The company is also seeing growing demand from Indian government agencies and companies creating online public services in local languages. “As many of these companies want to push their services into rural India or tier-two towns or smaller towns, then it becomes essential they communicate with their customers in the local language,” said Pradeep Parappil, a Microsoft programme manager. The project’s website, BhashaIndia.com, offers user-edited glossaries in local languages for technology terms and words with slang meanings in social networking, such as “nudge” and “wink”.
Last December, Yahoo and Jagran Group, a large Hindi newspaper publisher, started Jagran.com, a portal in the Hindi language, the native tongue of 420 million Indians.
Yahoo, which also offers e-mail and other content in several Indian languages, says that Jagran.com has surpassed its expectations for user traffic. “Localization is the key to success in countries such as India,” said Gopal Krishna, who oversees consumer services at Yahoo India.
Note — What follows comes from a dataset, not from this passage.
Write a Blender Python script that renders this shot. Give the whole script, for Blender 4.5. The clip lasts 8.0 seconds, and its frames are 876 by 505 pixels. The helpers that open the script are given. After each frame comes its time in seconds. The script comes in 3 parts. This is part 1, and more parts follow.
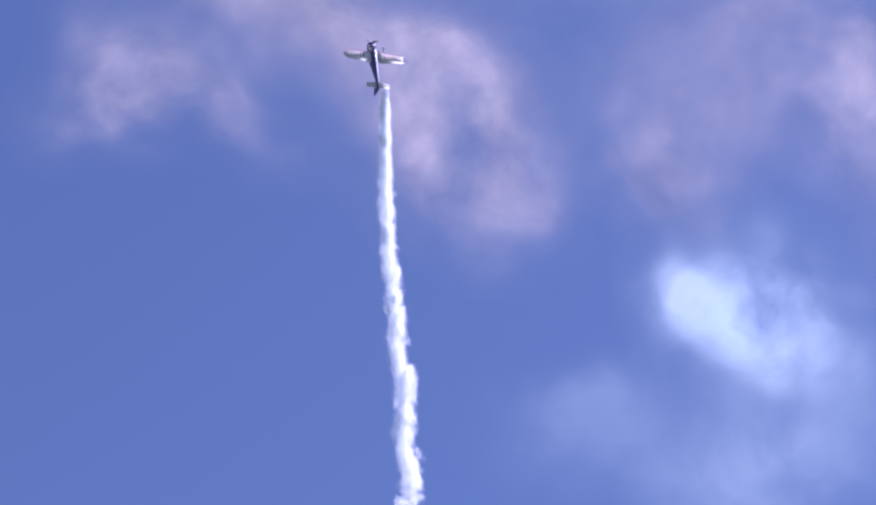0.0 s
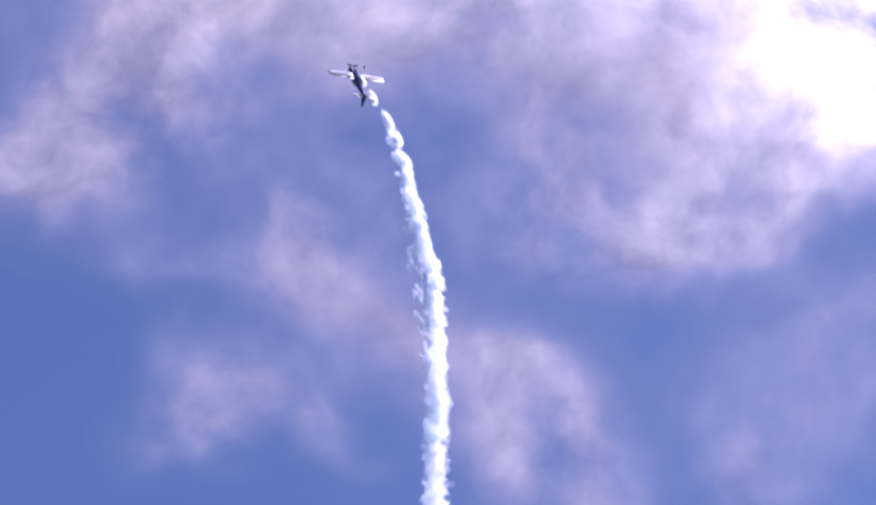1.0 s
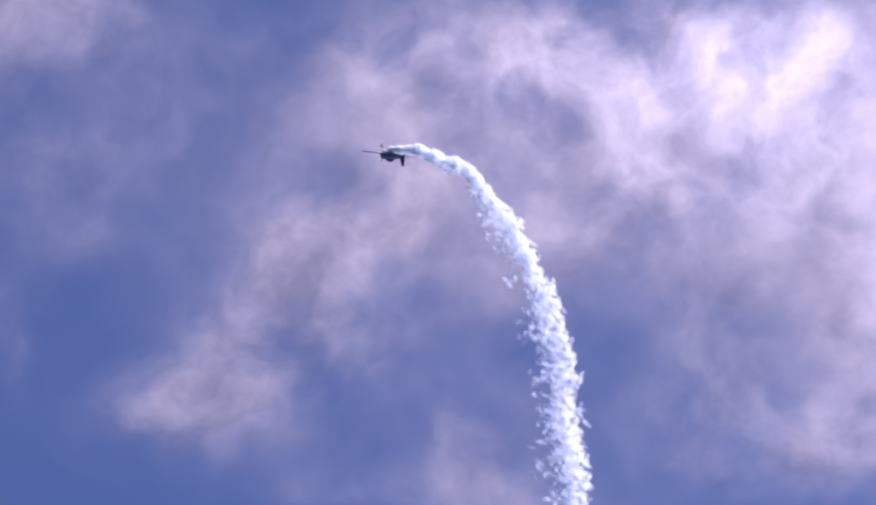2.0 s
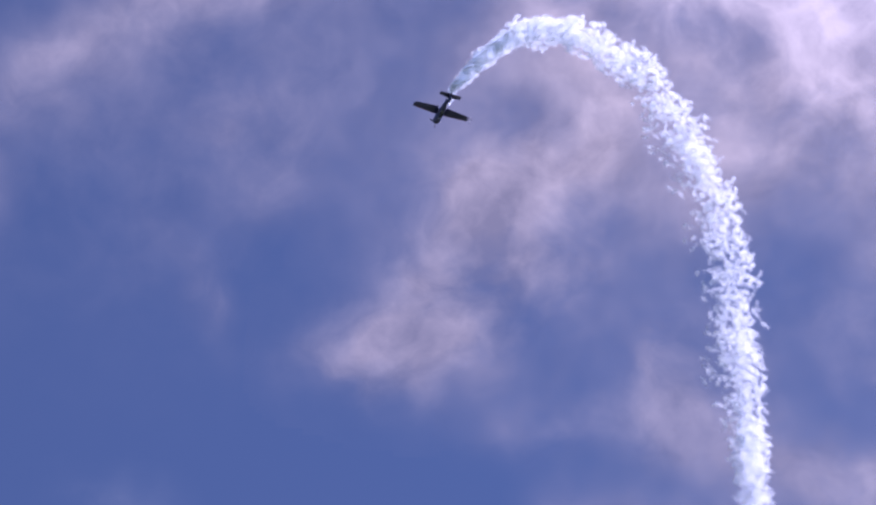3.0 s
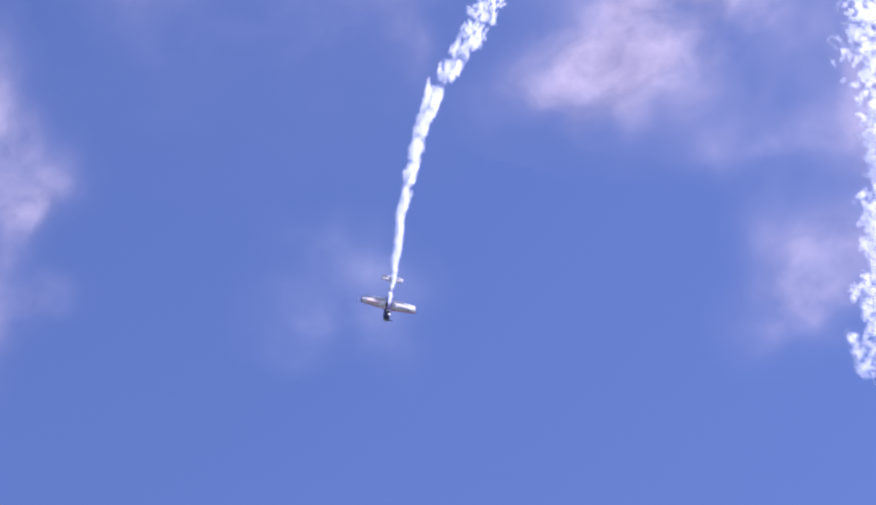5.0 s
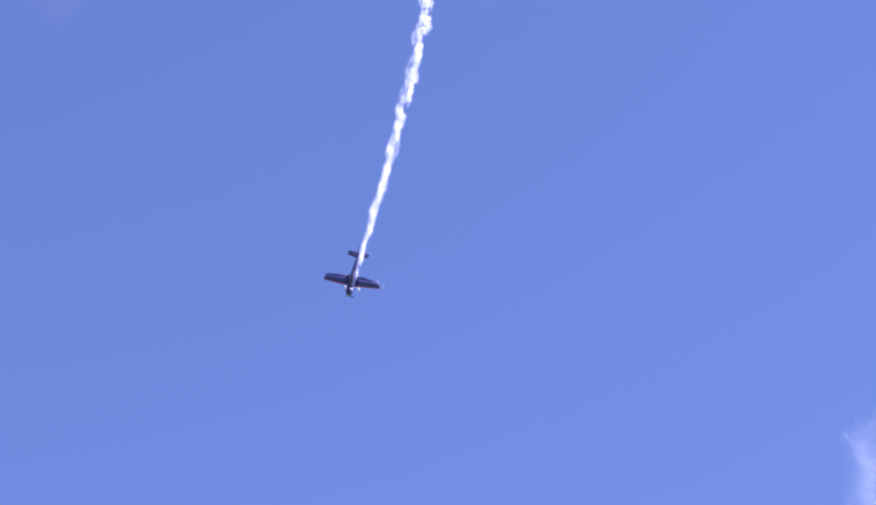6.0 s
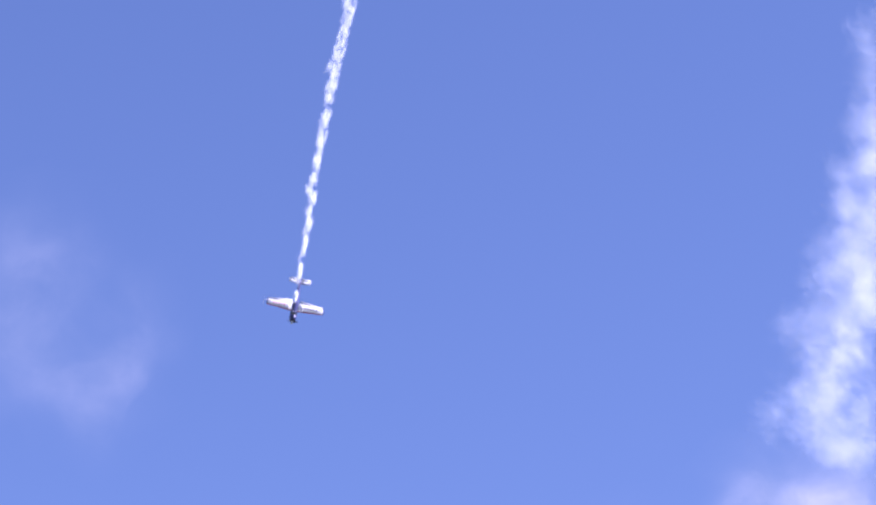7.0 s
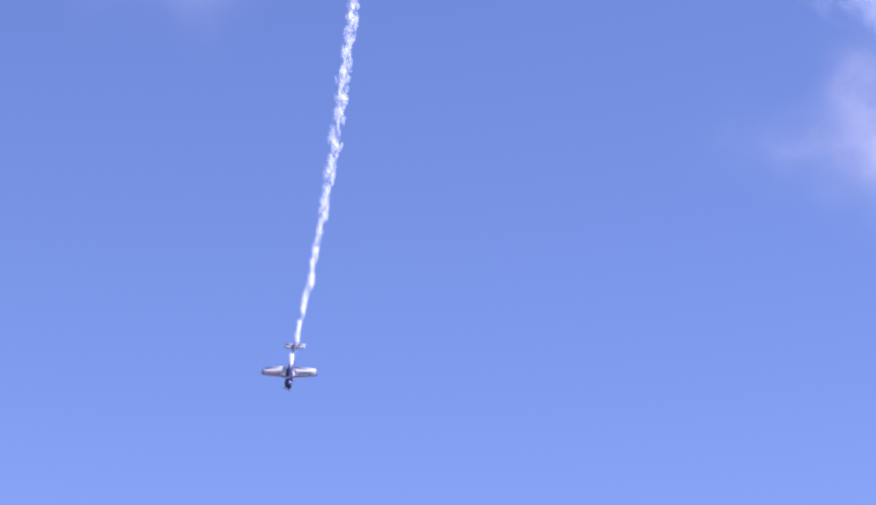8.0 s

Google recently introduced news aggregation sites in Hindi and three major south Indian languages, and a transliteration tool for writing in five Indian languages. Its search engine operates in nine Indian languages, and can translate search results from the English Web into Hindi and back.
Google engineers are also plugging away on voice recognition, translation, transliteration and digital text reading that it plans to apply to other developing countries.
Hanumanthappa of Quillpad said he was inspired when friends at Google told him they had compared Quillpad with Google's transliteration tool. He believed the use of local languages on the Web would soar even as more Indians strived to learn English: “People want to look forward, and they want to learn English. That is all right, but English is not enough for all their needs.”